Dataset records
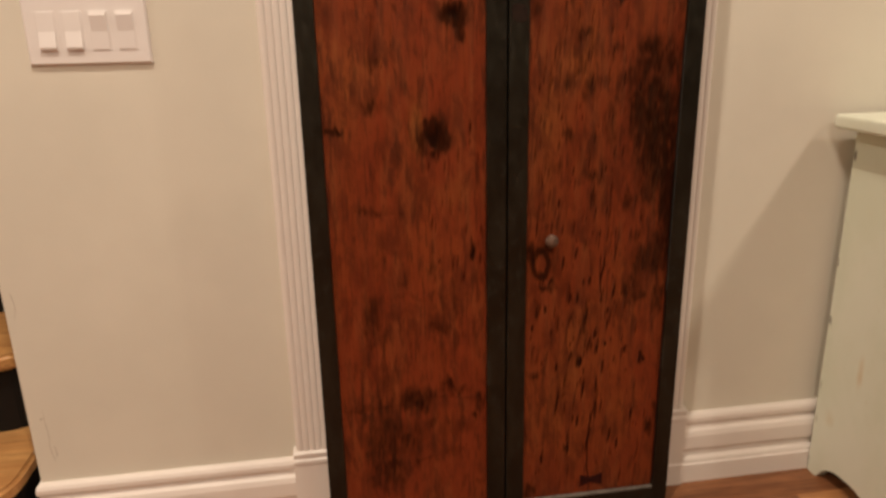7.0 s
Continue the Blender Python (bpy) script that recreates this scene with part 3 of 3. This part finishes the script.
def wood_panel(parent, x0, x1, z0, z1, marks, soaks, slots, warms, lines, dashes, rings, deep, seed, label):
    """One old board panel: a fine grid whose stains, splits and worm holes are sunk into it."""
    nx, nz = int((x1 - x0) / 0.0012), int((z1 - z0) / 0.0036)
    gx, gz = np.meshgrid(np.linspace(x0, x1, nx), np.linspace(z0, z1, nz))
    wx = gx + 0.010 * (lattice(gx * 60, gz * 22, seed) - 0.5) + 0.006 * (lattice(gx * 210, gz * 60, seed + 1) - 0.5)
    wz = gz + 0.022 * (lattice(gx * 90, gz * 30, seed + 2) - 0.5) + 0.012 * (lattice(gx * 260, gz * 70, seed + 3) - 0.5)
    ragged = 0.5 + 0.5 * lattice(gx * 300, gz * 90, seed + 4) + 0.45 * lattice(gx * 120, gz * 70, seed + 5)
    dark, warm, pit, soak = np.zeros_like(gx), np.zeros_like(gx), np.zeros_like(gx), np.zeros_like(gx)
    for x, z, w, h, s in soaks:
        soak = soak + (1 - soak) * s * np.exp(-np.hypot((wx - x) / w, (wz - z) / h) ** 2.4)
    for x, z, w, h, s in slots:
        bend = 0.10 * (gz - z) + 0.004 * (lattice(gx * 0 + x * 90, gz * 45, seed + 8) - 0.5)
        r = np.hypot((gx - x - bend) / w, (gz - z) / h)
        pit = np.maximum(pit, s * (1 - smooth(r, 0.3, 1.5)))
    for x, z, w, h, s in marks:
        if s < 0:
            continue
        r = np.hypot((wx - x) / w, (wz - z) / h)
        ring = s * (1 - smooth(r, 0.35, 1.45)) * (ragged if s < 0.9 else 0.6 + 0.4 * ragged)
        dark = np.maximum(dark, ring) + 0.18 * s * (1 - smooth(r, 0.8, 2.2)) * ragged
        if s > 0.9:
            pit = np.maximum(pit, (1 - smooth(r, 0.15, 0.62)) * 0.9)
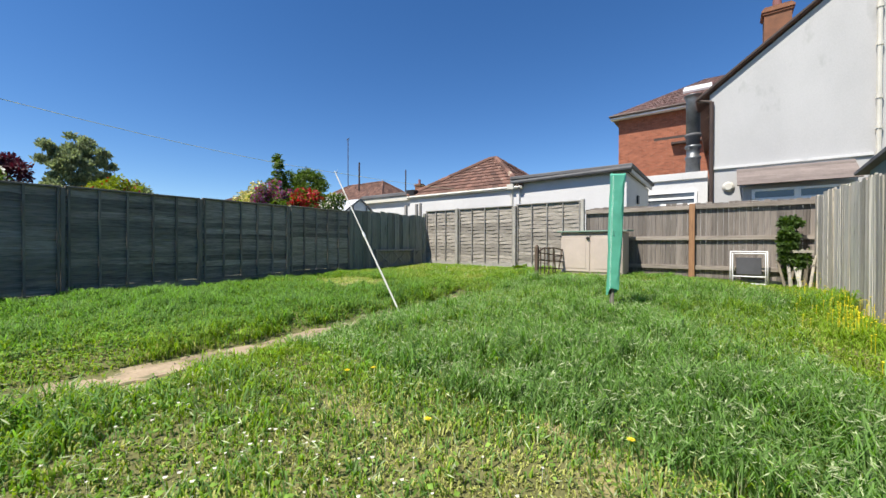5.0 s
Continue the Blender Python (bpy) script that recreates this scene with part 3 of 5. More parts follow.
def chimney(name, x, y, z0, z1, w, d, material, parent, pots=2, aerial=True, place=None):
    ch = MB()
    ch.box(x - w / 2, x + w / 2, y - d / 2, y + d / 2, z0, z1 - 0.32)
    st = part(name, ch, material, parent)
    caps = MB()
    for i, (e, a, b) in enumerate(((0.05, 0.32, 0.235), (0.09, 0.235, 0.15), (0.05, 0.15, 0.07), (0.0, 0.07, 0.0))):
        caps.box(x - w / 2 - e, x + w / 2 + e, y - d / 2 - e, y + d / 2 + e, z1 - a, z1 - b)
    part("corbel", caps, material, st, "stepped brick chimney head", 0.006)
    for i in range(pots):
        px = x + (i - (pots - 1) / 2) * 0.40
        h = 0.24 if i == 1 else 0.50
        part("chimney_pot", MB().lathe([(0.17, -0.03), (0.18, 0.03), (0.16, 0.06), (0.135, h - 0.08), (0.165, h - 0.05), (0.16, h)], 14, (px, y - px + x, z1)), M_TILE, st)
    if aerial:
        part("aerial", aerial_mesh(x + 0.1, y, z1, 1.25), M_METAL, st, "television aerial on a mast")
    if place is not None:
        st.matrix_basis = place
    return st


def aerial_mesh(x, y, z, s=1.0):
    mb = MB()
    mb.tube([(x, y, z - 0.4), (x, y, z + 0.95 * s)], 0.013, 6)
    mb.tube([(x - 0.25 * s, y, z - 0.4), (x - 0.25 * s, y, z + 0.7 * s)], 0.010, 6)
    mb.tube([(x - 0.35 * s, y - 0.1, z + 0.95 * s), (x + 0.85 * s, y + 0.25, z + 0.98 * s)], 0.014, 6)
    for i in range(9):
        cx = x - 0.3 * s + 0.13 * i * s
        mb.tube([(cx, y - 0.1 + 0.3 * i / 9 - 0.16, z + 0.96 * s), (cx, y - 0.1 + 0.3 * i / 9 + 0.16, z + 0.96 * s)], 0.009, 5)
    for i in range(4):
        cx = x - 0.42 * s + 0.1 * i * s
        mb.tube([(cx, y - 0.2, z + 0.72 * s), (cx, y + 0.2, z + 0.72 * s)], 0.009, 5)
    return mb


chimney("chimney", -8.98, RY + 0.28, 5.2, 7.86, 0.92, 0.8, M_SOOT, house, place=HO)


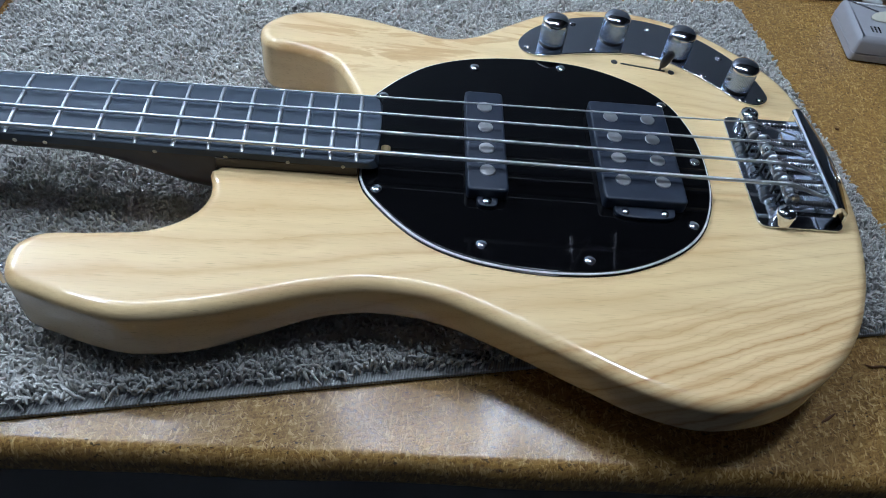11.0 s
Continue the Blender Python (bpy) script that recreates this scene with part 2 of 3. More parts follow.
DARKSTEEL = plain("bench_steel", (0.03, 0.03, 0.032), 0.6, grain=0.2, size=20)
LAMPWHITE = plain("lamp_enamel", (0.75, 0.75, 0.73), 0.4, grain=0.04)


# ---------------------------------------------------------------- mesh tools
def part(name, bm, material, parent=None, label="", smooth=40):
    me = bpy.data.meshes.new(name)
    bmesh.ops.recalc_face_normals(bm, faces=bm.faces)
    bm.to_mesh(me)
    bm.free()
    me.materials.append(material)
    if smooth:
        me.shade_smooth()
        me.set_sharp_from_angle(angle=radians(smooth))
    ob = new(name, me)
    if parent:
        ob.parent = parent
    if label:
        ob["label"] = label
    return ob


def empty(name, x=0, y=0, z=0, parent=None):
    ob = new(name)
    ob.empty_display_size = 0.02
    ob.location = (x, y, z)
    if parent:
        ob.parent = parent
    return ob


def smooth_loop(points, n, closed=True):
    """A smooth line through the given plan points (mm), n points at even steps, in metres."""
    p = np.array(points, float) / 1000
    k = len(p)
    out = []
    for i in range(k if closed else k - 1):
        a, b, c, d = (p[(i + j) % k] if closed else p[min(max(i + j, 0), k - 1)] for j in (-1, 0, 1, 2))
        t0, t1, t2, t3 = np.cumsum([0] + [max(np.linalg.norm(v - u), 1e-6) ** 0.5 for u, v in ((a, b), (b, c), (c, d))])
        for t in np.linspace(t1, t2, 24, endpoint=False):
            a1, a2, a3 = (t1 - t) / (t1 - t0) * a + (t - t0) / (t1 - t0) * b if t1 > t0 else b, (t2 - t) / (t2 - t1) * b + (t - t1) / (t2 - t1) * c, (t3 - t) / (t3 - t2) * c + (t - t2) / (t3 - t2) * d if t3 > t2 else c
            b1, b2 = (t2 - t) / (t2 - t0) * a1 + (t - t0) / (t2 - t0) * a2, (t3 - t) / (t3 - t1) * a2 + (t - t1) / (t3 - t1) * a3
            out.append((t2 - t) / (t2 - t1) * b1 + (t - t1) / (t2 - t1) * b2)
    out = np.array(out + [out[0] if closed else p[-1]])
    s = np.r_[0, np.cumsum(np.linalg.norm(np.diff(out, axis=0), axis=1))]
    at = np.linspace(0, s[-1], n, endpoint=not closed)
    return np.stack([np.interp(at, s, out[:, 0]), np.interp(at, s, out[:, 1])], 1)


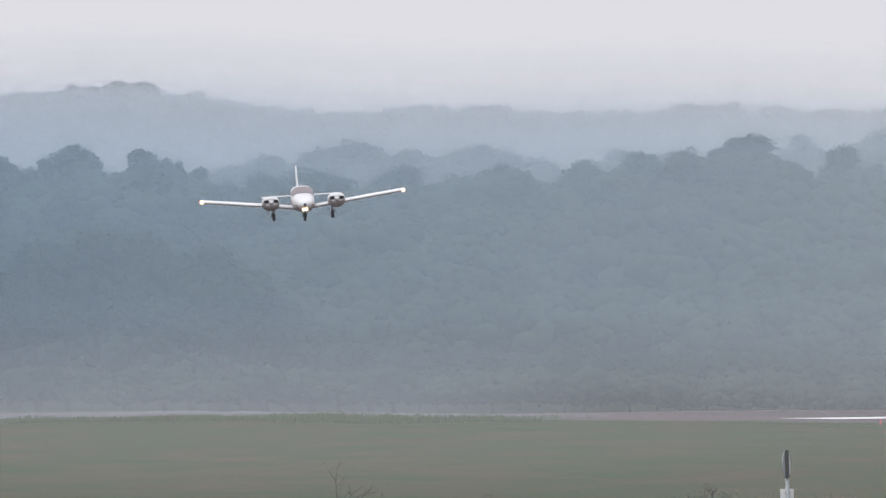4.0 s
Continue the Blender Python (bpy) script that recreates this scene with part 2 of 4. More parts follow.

Exercise brief -
Would you mind returning each entry above word for word, skipping the images?

Correct output -
7.0 s
Continue the Blender Python (bpy) script that recreates this scene with part 3 of 3. This part finishes the script.
def wood_panel(parent, x0, x1, z0, z1, marks, soaks, slots, warms, lines, dashes, rings, deep, seed, label):
    """One old board panel: a fine grid whose stains, splits and worm holes are sunk into it."""
    nx, nz = int((x1 - x0) / 0.0012), int((z1 - z0) / 0.0036)
    gx, gz = np.meshgrid(np.linspace(x0, x1, nx), np.linspace(z0, z1, nz))
    wx = gx + 0.010 * (lattice(gx * 60, gz * 22, seed) - 0.5) + 0.006 * (lattice(gx * 210, gz * 60, seed + 1) - 0.5)
    wz = gz + 0.022 * (lattice(gx * 90, gz * 30, seed + 2) - 0.5) + 0.012 * (lattice(gx * 260, gz * 70, seed + 3) - 0.5)
    ragged = 0.5 + 0.5 * lattice(gx * 300, gz * 90, seed + 4) + 0.45 * lattice(gx * 120, gz * 70, seed + 5)
    dark, warm, pit, soak = np.zeros_like(gx), np.zeros_like(gx), np.zeros_like(gx), np.zeros_like(gx)
    for x, z, w, h, s in soaks:
        soak = soak + (1 - soak) * s * np.exp(-np.hypot((wx - x) / w, (wz - z) / h) ** 2.4)
    for x, z, w, h, s in slots:
        bend = 0.10 * (gz - z) + 0.004 * (lattice(gx * 0 + x * 90, gz * 45, seed + 8) - 0.5)
        r = np.hypot((gx - x - bend) / w, (gz - z) / h)
        pit = np.maximum(pit, s * (1 - smooth(r, 0.3, 1.5)))
    for x, z, w, h, s in marks:
        if s < 0:
            continue
        r = np.hypot((wx - x) / w, (wz - z) / h)
        ring = s * (1 - smooth(r, 0.35, 1.45)) * (ragged if s < 0.9 else 0.6 + 0.4 * ragged)
        dark = np.maximum(dark, ring) + 0.18 * s * (1 - smooth(r, 0.8, 2.2)) * ragged
        if s > 0.9:
            pit = np.maximum(pit, (1 - smooth(r, 0.15, 0.62)) * 0.9)
5.0 s
Continue the Blender Python (bpy) script that recreates this scene with part 3 of 5. More parts follow.
def chimney(name, x, y, z0, z1, w, d, material, parent, pots=2, aerial=True, place=None):
    ch = MB()
    ch.box(x - w / 2, x + w / 2, y - d / 2, y + d / 2, z0, z1 - 0.32)
    st = part(name, ch, material, parent)
    caps = MB()
    for i, (e, a, b) in enumerate(((0.05, 0.32, 0.235), (0.09, 0.235, 0.15), (0.05, 0.15, 0.07), (0.0, 0.07, 0.0))):
        caps.box(x - w / 2 - e, x + w / 2 + e, y - d / 2 - e, y + d / 2 + e, z1 - a, z1 - b)
    part("corbel", caps, material, st, "stepped brick chimney head", 0.006)
    for i in range(pots):
        px = x + (i - (pots - 1) / 2) * 0.40
        h = 0.24 if i == 1 else 0.50
        part("chimney_pot", MB().lathe([(0.17, -0.03), (0.18, 0.03), (0.16, 0.06), (0.135, h - 0.08), (0.165, h - 0.05), (0.16, h)], 14, (px, y - px + x, z1)), M_TILE, st)
    if aerial:
        part("aerial", aerial_mesh(x + 0.1, y, z1, 1.25), M_METAL, st, "television aerial on a mast")
    if place is not None:
        st.matrix_basis = place
    return st


def aerial_mesh(x, y, z, s=1.0):
    mb = MB()
    mb.tube([(x, y, z - 0.4), (x, y, z + 0.95 * s)], 0.013, 6)
    mb.tube([(x - 0.25 * s, y, z - 0.4), (x - 0.25 * s, y, z + 0.7 * s)], 0.010, 6)
    mb.tube([(x - 0.35 * s, y - 0.1, z + 0.95 * s), (x + 0.85 * s, y + 0.25, z + 0.98 * s)], 0.014, 6)
    for i in range(9):
        cx = x - 0.3 * s + 0.13 * i * s
        mb.tube([(cx, y - 0.1 + 0.3 * i / 9 - 0.16, z + 0.96 * s), (cx, y - 0.1 + 0.3 * i / 9 + 0.16, z + 0.96 * s)], 0.009, 5)
    for i in range(4):
        cx = x - 0.42 * s + 0.1 * i * s
        mb.tube([(cx, y - 0.2, z + 0.72 * s), (cx, y + 0.2, z + 0.72 * s)], 0.009, 5)
    return mb


chimney("chimney", -8.98, RY + 0.28, 5.2, 7.86, 0.92, 0.8, M_SOOT, house, place=HO)


11.0 s
Continue the Blender Python (bpy) script that recreates this scene with part 2 of 3. More parts follow.
DARKSTEEL = plain("bench_steel", (0.03, 0.03, 0.032), 0.6, grain=0.2, size=20)
LAMPWHITE = plain("lamp_enamel", (0.75, 0.75, 0.73), 0.4, grain=0.04)


# ---------------------------------------------------------------- mesh tools
def part(name, bm, material, parent=None, label="", smooth=40):
    me = bpy.data.meshes.new(name)
    bmesh.ops.recalc_face_normals(bm, faces=bm.faces)
    bm.to_mesh(me)
    bm.free()
    me.materials.append(material)
    if smooth:
        me.shade_smooth()
        me.set_sharp_from_angle(angle=radians(smooth))
    ob = new(name, me)
    if parent:
        ob.parent = parent
    if label:
        ob["label"] = label
    return ob


def empty(name, x=0, y=0, z=0, parent=None):
    ob = new(name)
    ob.empty_display_size = 0.02
    ob.location = (x, y, z)
    if parent:
        ob.parent = parent
    return ob


def smooth_loop(points, n, closed=True):
    """A smooth line through the given plan points (mm), n points at even steps, in metres."""
    p = np.array(points, float) / 1000
    k = len(p)
    out = []
    for i in range(k if closed else k - 1):
        a, b, c, d = (p[(i + j) % k] if closed else p[min(max(i + j, 0), k - 1)] for j in (-1, 0, 1, 2))
        t0, t1, t2, t3 = np.cumsum([0] + [max(np.linalg.norm(v - u), 1e-6) ** 0.5 for u, v in ((a, b), (b, c), (c, d))])
        for t in np.linspace(t1, t2, 24, endpoint=False):
            a1, a2, a3 = (t1 - t) / (t1 - t0) * a + (t - t0) / (t1 - t0) * b if t1 > t0 else b, (t2 - t) / (t2 - t1) * b + (t - t1) / (t2 - t1) * c, (t3 - t) / (t3 - t2) * c + (t - t2) / (t3 - t2) * d if t3 > t2 else c
            b1, b2 = (t2 - t) / (t2 - t0) * a1 + (t - t0) / (t2 - t0) * a2, (t3 - t) / (t3 - t1) * a2 + (t - t1) / (t3 - t1) * a3
            out.append((t2 - t) / (t2 - t1) * b1 + (t - t1) / (t2 - t1) * b2)
    out = np.array(out + [out[0] if closed else p[-1]])
    s = np.r_[0, np.cumsum(np.linalg.norm(np.diff(out, axis=0), axis=1))]
    at = np.linspace(0, s[-1], n, endpoint=not closed)
    return np.stack([np.interp(at, s, out[:, 0]), np.interp(at, s, out[:, 1])], 1)


4.0 s
Continue the Blender Python (bpy) script that recreates this scene with part 2 of 4. More parts follow.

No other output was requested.